**TASK BRIEF:** Quote every line of the data below as it stands, omitting pictures.

☆ ☆ ☆ ☆ ☆

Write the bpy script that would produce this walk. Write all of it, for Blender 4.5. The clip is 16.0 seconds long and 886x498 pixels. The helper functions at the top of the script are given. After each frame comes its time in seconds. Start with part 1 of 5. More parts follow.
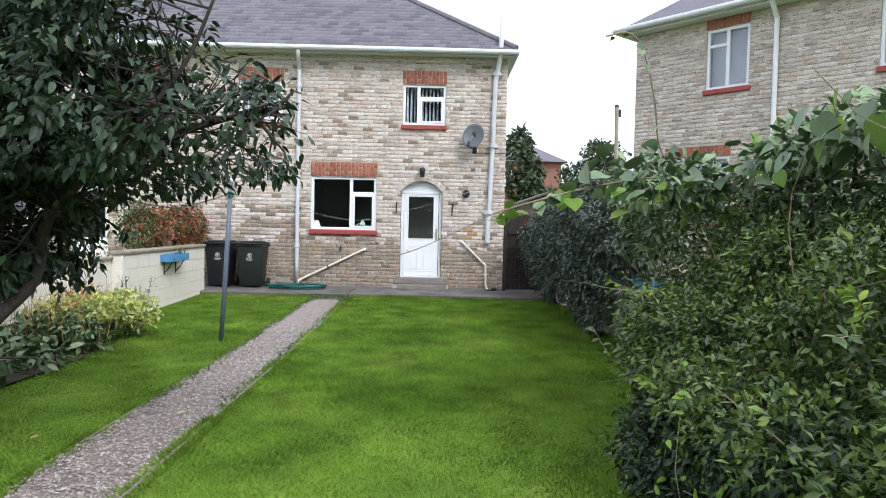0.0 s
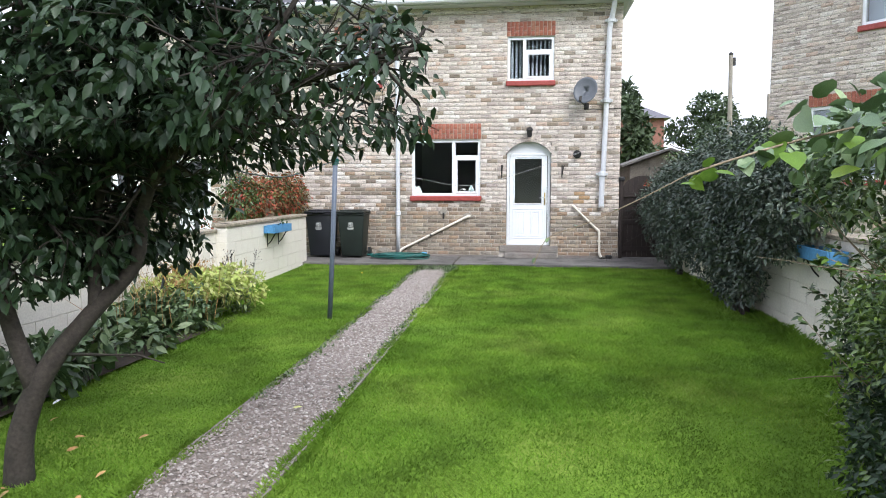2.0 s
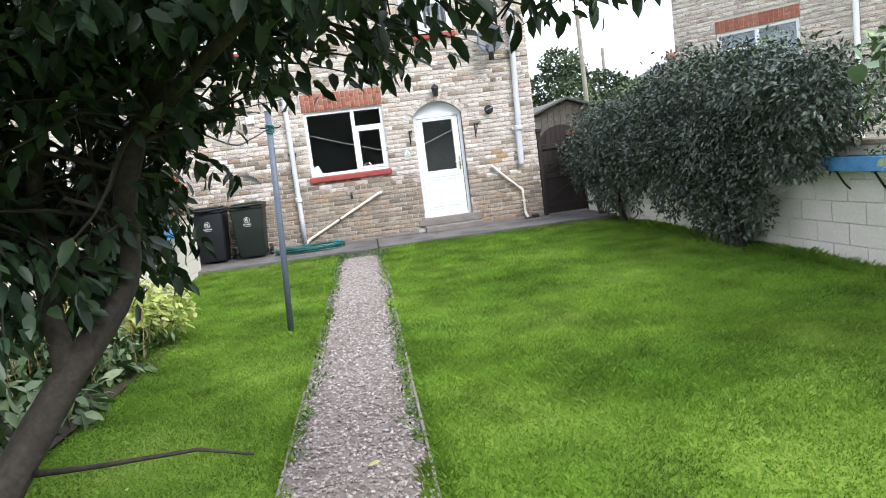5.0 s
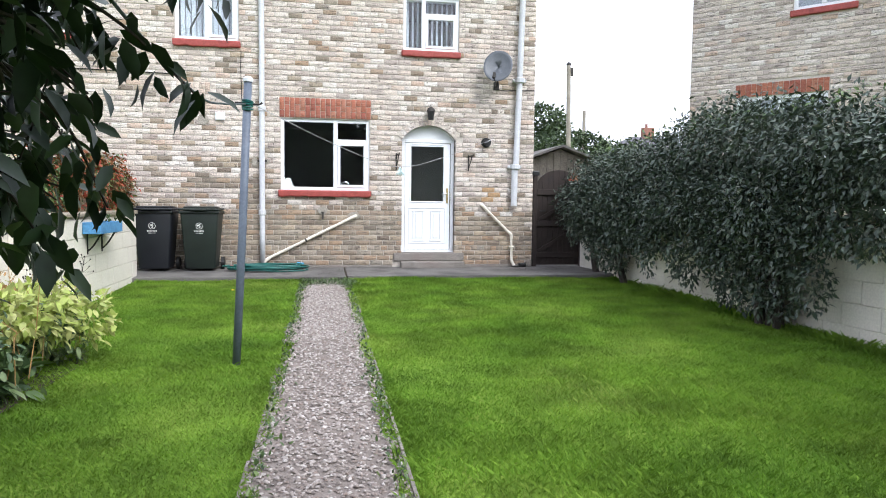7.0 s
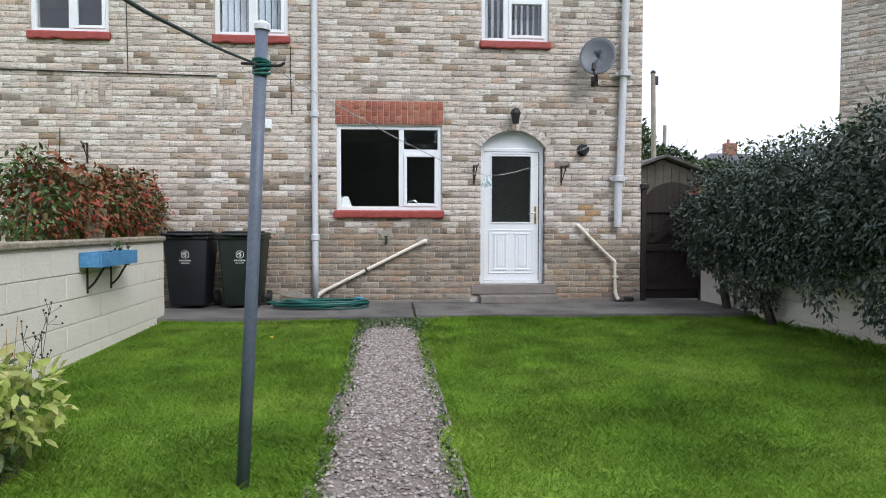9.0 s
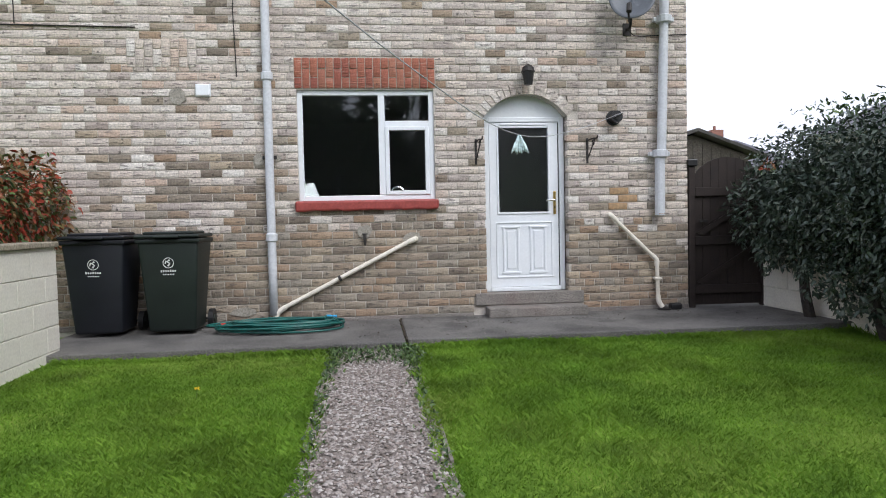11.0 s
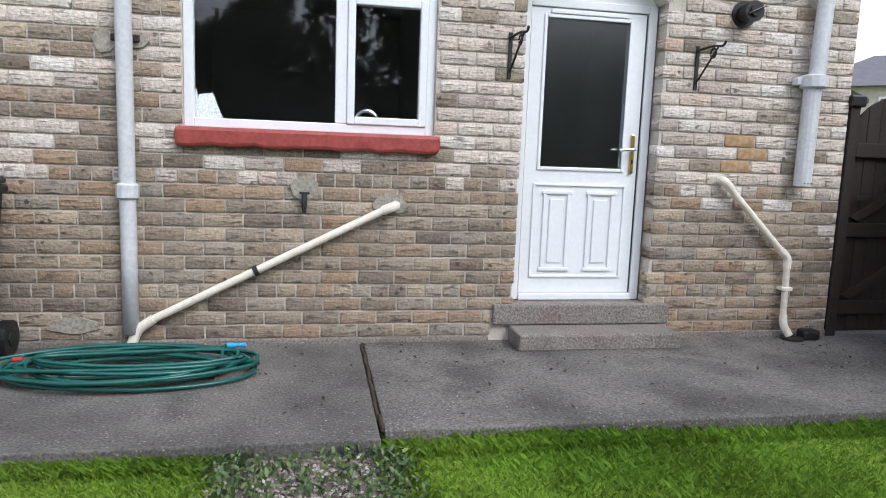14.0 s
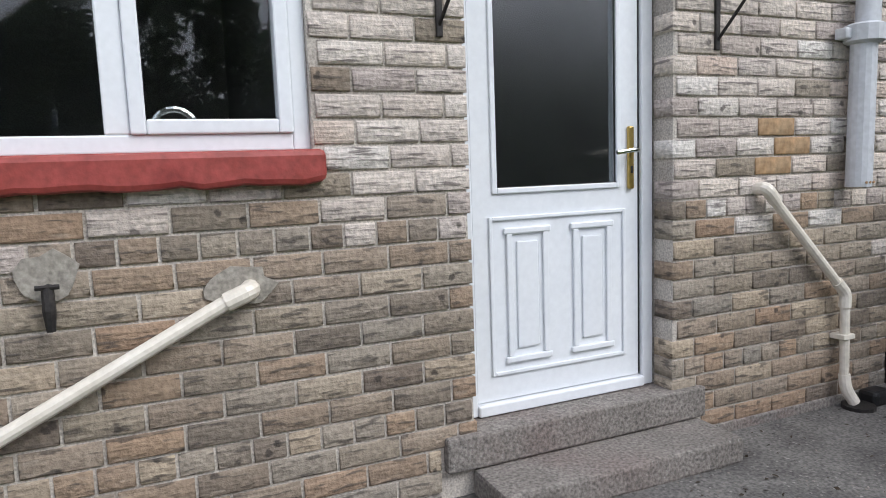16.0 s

☆ ☆ ☆ ☆ ☆

**ANSWER TO THE PROBLEM:**
Write the bpy script that would produce this walk. Write all of it, for Blender 4.5. The clip is 16.0 seconds long and 886x498 pixels. The helper functions at the top of the script are given. After each frame comes its time in seconds. Start with part 1 of 5. More parts follow.
0.0 s
2.0 s
5.0 s
7.0 s
9.0 s
11.0 s
14.0 s
16.0 s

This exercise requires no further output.